JACKSON, MISS– Officials with Medicaid, Magnolia Healthcare, UnitedHealthcare, and the Mississippi State Medical Association met with the joint legislative Medicaid committees to discuss what Medicaid called a shortfall of $75 million in their budget.
Mississippi Division of Medicaid Executive Director Dr. David Dzielak said the requested deficit would have reached $78 million, but enrollment in Medicaid across the state had declined in the last two years.
This brought Senate Medicaid Chairman Brice Wiggins to question why the additional funds were needed if there was a decrease in enrollment.
“I realize this is not an appropriations committee.” Wiggins said. “You’re requesting a $75 million dollar deficit, but you’ve requested a budget over a billion dollars.. but enrollment is going down.”

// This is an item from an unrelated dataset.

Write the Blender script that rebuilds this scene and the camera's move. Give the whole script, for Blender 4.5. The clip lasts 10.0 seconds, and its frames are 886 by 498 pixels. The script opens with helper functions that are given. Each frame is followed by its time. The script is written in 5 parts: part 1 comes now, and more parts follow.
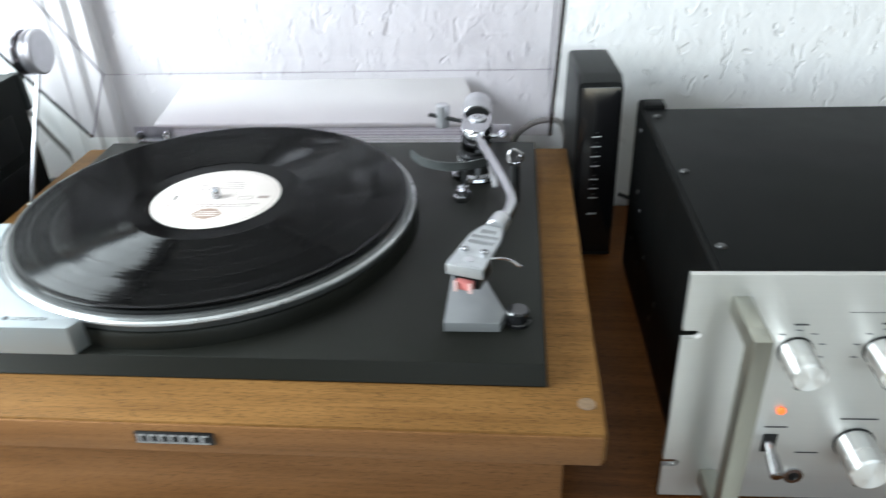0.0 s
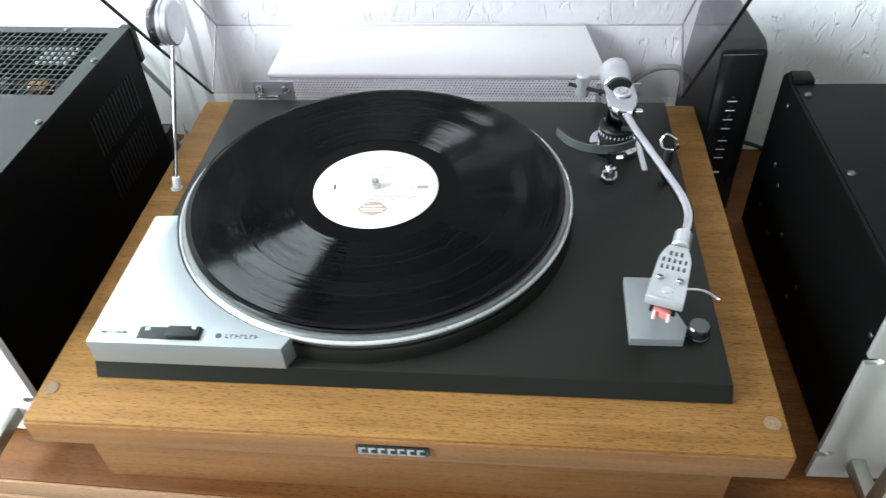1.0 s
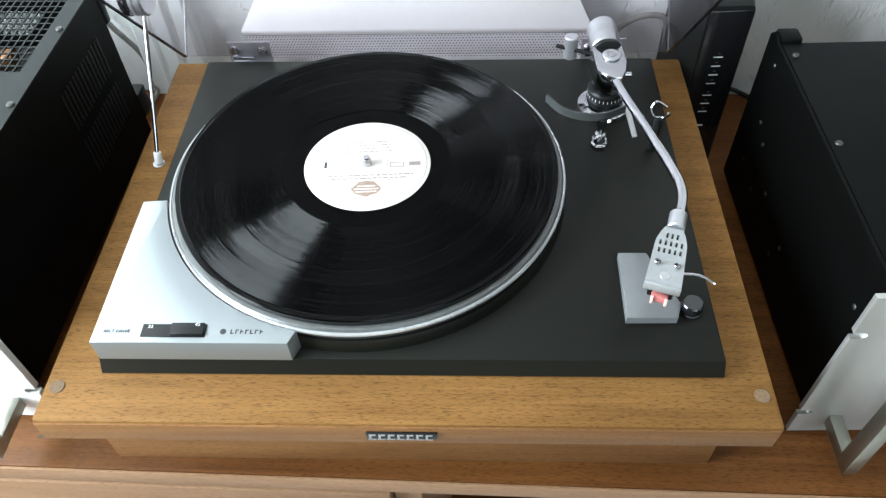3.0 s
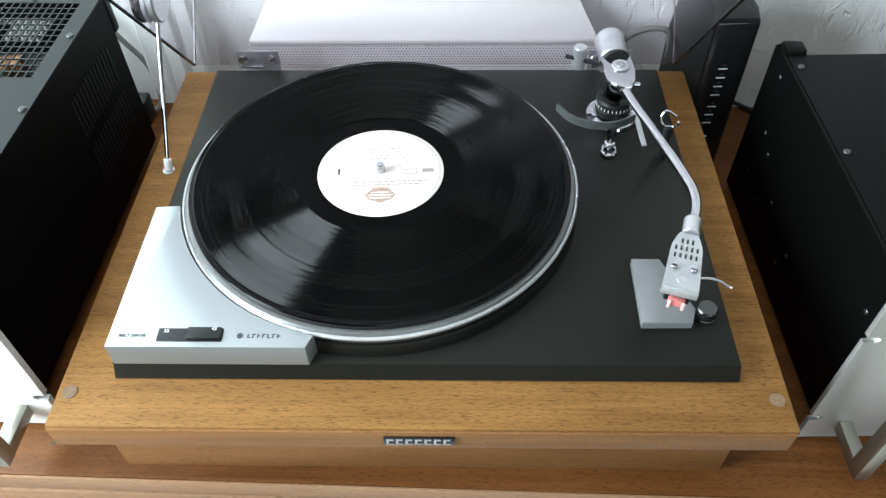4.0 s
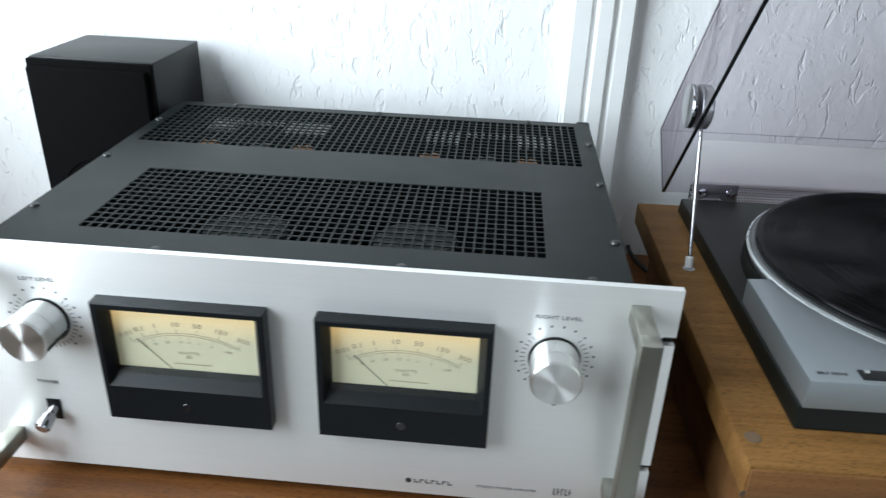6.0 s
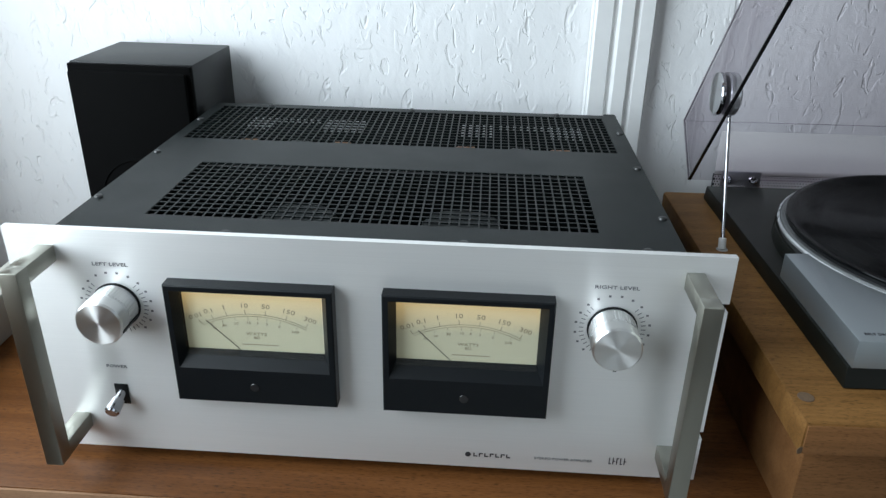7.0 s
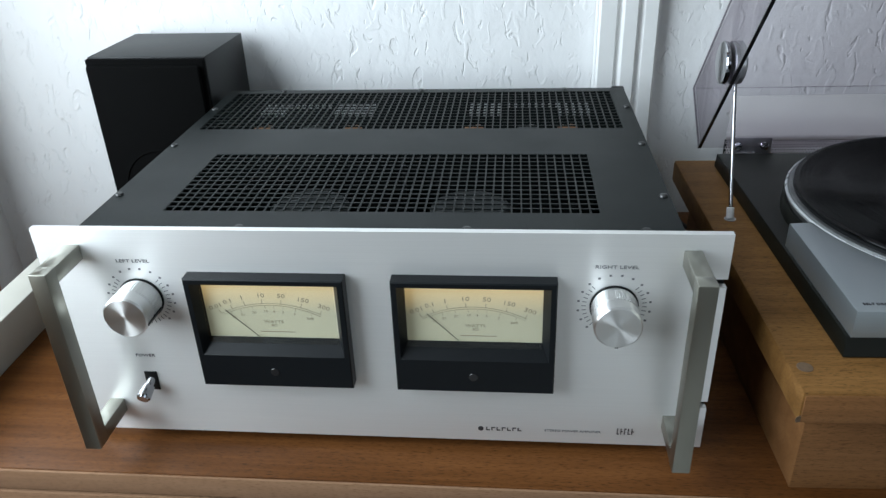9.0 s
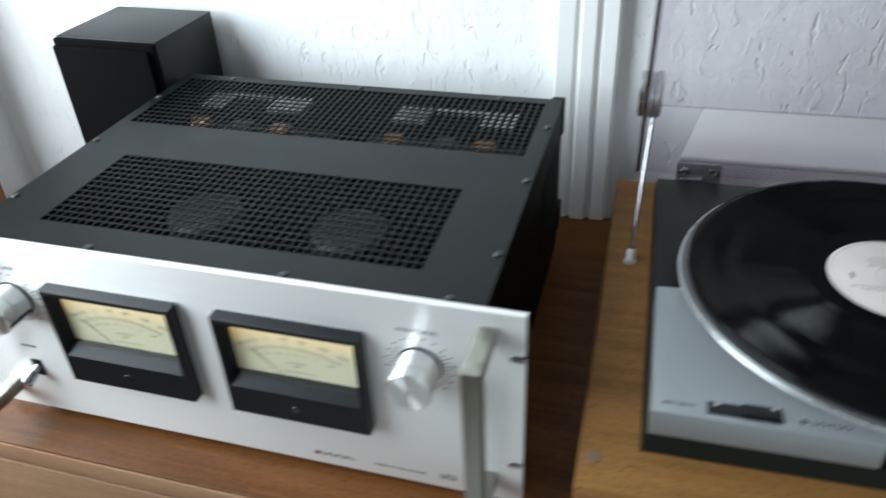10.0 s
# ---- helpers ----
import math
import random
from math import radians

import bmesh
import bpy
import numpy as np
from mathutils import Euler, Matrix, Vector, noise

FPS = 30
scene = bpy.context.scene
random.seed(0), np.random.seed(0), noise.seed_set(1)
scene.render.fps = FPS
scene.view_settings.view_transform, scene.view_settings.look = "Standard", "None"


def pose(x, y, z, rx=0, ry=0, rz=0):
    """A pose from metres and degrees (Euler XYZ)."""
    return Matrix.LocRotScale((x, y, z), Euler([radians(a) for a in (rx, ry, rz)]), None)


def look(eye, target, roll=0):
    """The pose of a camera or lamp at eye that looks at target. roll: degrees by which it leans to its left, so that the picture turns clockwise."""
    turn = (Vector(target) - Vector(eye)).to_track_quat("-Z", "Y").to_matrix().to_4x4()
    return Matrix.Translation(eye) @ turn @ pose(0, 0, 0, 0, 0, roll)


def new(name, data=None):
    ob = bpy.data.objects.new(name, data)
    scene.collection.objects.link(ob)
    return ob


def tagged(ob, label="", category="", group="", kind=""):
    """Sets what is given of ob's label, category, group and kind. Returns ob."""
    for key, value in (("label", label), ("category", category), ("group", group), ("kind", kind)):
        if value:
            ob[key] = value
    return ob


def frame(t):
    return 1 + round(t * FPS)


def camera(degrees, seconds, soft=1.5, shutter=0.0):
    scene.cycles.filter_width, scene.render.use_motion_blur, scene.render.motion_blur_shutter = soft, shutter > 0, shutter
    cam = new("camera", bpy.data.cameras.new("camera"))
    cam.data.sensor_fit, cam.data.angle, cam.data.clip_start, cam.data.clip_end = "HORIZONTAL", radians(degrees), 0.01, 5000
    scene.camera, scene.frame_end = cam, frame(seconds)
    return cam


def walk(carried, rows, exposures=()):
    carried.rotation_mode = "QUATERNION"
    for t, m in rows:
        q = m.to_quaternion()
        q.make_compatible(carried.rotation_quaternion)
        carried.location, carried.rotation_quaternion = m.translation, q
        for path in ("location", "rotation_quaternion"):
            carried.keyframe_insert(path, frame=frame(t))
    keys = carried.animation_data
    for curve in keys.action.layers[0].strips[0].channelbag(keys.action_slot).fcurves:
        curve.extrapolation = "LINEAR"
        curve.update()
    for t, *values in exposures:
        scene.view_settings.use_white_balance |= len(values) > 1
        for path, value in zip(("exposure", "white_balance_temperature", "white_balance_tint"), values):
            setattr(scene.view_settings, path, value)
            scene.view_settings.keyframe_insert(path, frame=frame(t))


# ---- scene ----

Dr. Dzielak explained that the drop in enrollment was factored into the request.
“We requested 1.008 billion..in September, all state agencies were cut four percent,” Dr. Dzielak said. “That equaled a 78 (million) deficit.. but since enrollment went down, we’re asking for 3 million less.”
Dr. Dzielak added that not each beneficiary has the same costs.
“There’s not a one-to-one correlation in losing members and cost savings.”
Budget woes have been increased with the spread of the modern-day epidemic, opioid addiction.
“One way Hepatitis C is contracted is through sharing needles,” said Dr. Dzielak, “but we can’t control patient behavior.”
The rising costs of medical care have further increased the financial pinch felt by Medicaid.
“The consumer price index is 2.9 percent. The medical inflation cost is about two times the consumer price index,” said Dr. Dzielak. “Currently, inflation rate is 4%, but Medicaid is only asking for a 2% increase.”
While there are optional services, right now Medicaid is operating as they are required to do.
“We’re running the program exactly how it is outlined in state law,” Dzielak. “We’re doing exactly as you tell us to do.”
One of the optional services of Medicaid is the pharmacy service. It is not mandatory. If there is a financial emergency declared by the Governor, Medicaid can cut all optional services.
Over four years, Medicaid has had a budget deficit each year, ranging from $50-$100 million.
“The deficit isn’t from overspending,” said Dr. Dzielak. “It’s from not getting the funds we requested.”
On the political scale, Dr. Dzielak said the repeal of the Affordable Care Act would be costly for Medicaid. They would have to pay an additional 17 percent for Mississippi children on CHIP.
Medicaid asking for $75 million to close out 2017, but the original budget was short $65 million, then a $15 million mid-year cut.